With borrowing needs of at least 207 billion euros next year, compared with 69 billion euros in the 2008 budget, Rajoy is likely to require aid, Loynes said.
Loynes said the 17-nation euro bloc’s output may contract as much as 2.5 percent next year. That’s the most pessimistic forecast in a Bloomberg survey of 63 economists. The median forecast was for a 0.3 percent expansion.
The prospect of a sovereign bailout bid from Spain is receding. Deputy Prime Minister Soraya Saenz de Santamaria said Oct. 5 the government had to be sure aid would “materialize” before asking for it, signaling doubts about German resistance.
Rajoy ‘Delivering’
German Finance Minister Wolfgang Schaeuble said Oct. 14 that Rajoy is “delivering” the reforms required and his country can’t subsidize the whole currency union.
“It’s impossible for Germany to pay everybody’s bills,” Schaeuble said at a forum in Singapore. “Every member state has to fight the problems” it faces.
Spain’s financial situation is deteriorating amid the bailout debate. Standard & Poor’s last week lowered its rating to BBB-, one step above junk. Moody’s Investors Service may become the first agency to strip the country of its investment grade when it announces the results of a review this month.

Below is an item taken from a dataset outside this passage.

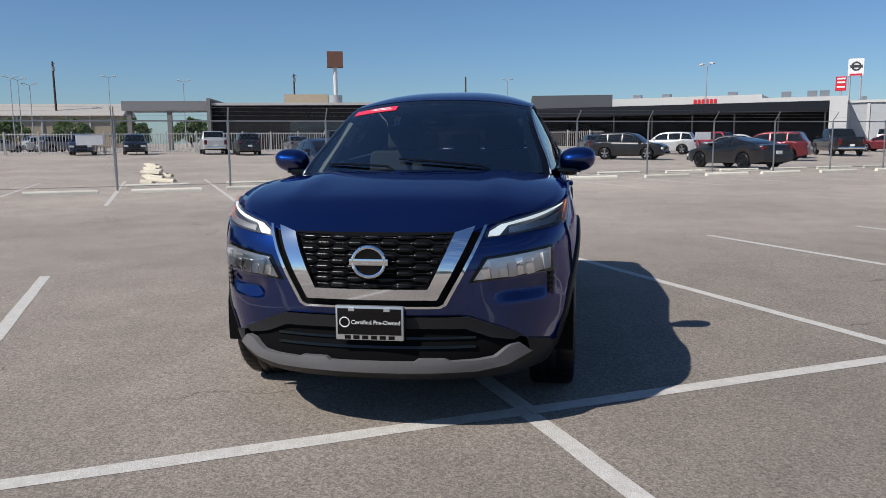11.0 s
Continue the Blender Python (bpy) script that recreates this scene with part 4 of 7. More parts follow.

“Spain should swallow its pride and ask for help now,” Pimco’s Gross said in an Oct. 11 post on Twitter. “He who hesitates is lost.”
Looming over the decision is the year-end reckoning of Rajoy’s first year of austerity. With tax receipts shrinking, the prime minister is betting that he can defy expectations and deliver on his commitment to a deficit of 6.3 percent of gross domestic product this year.
“He’s more likely to get a negative surprise than a positive one,” Garcia-Montalvo said. “I wouldn’t take this bet.”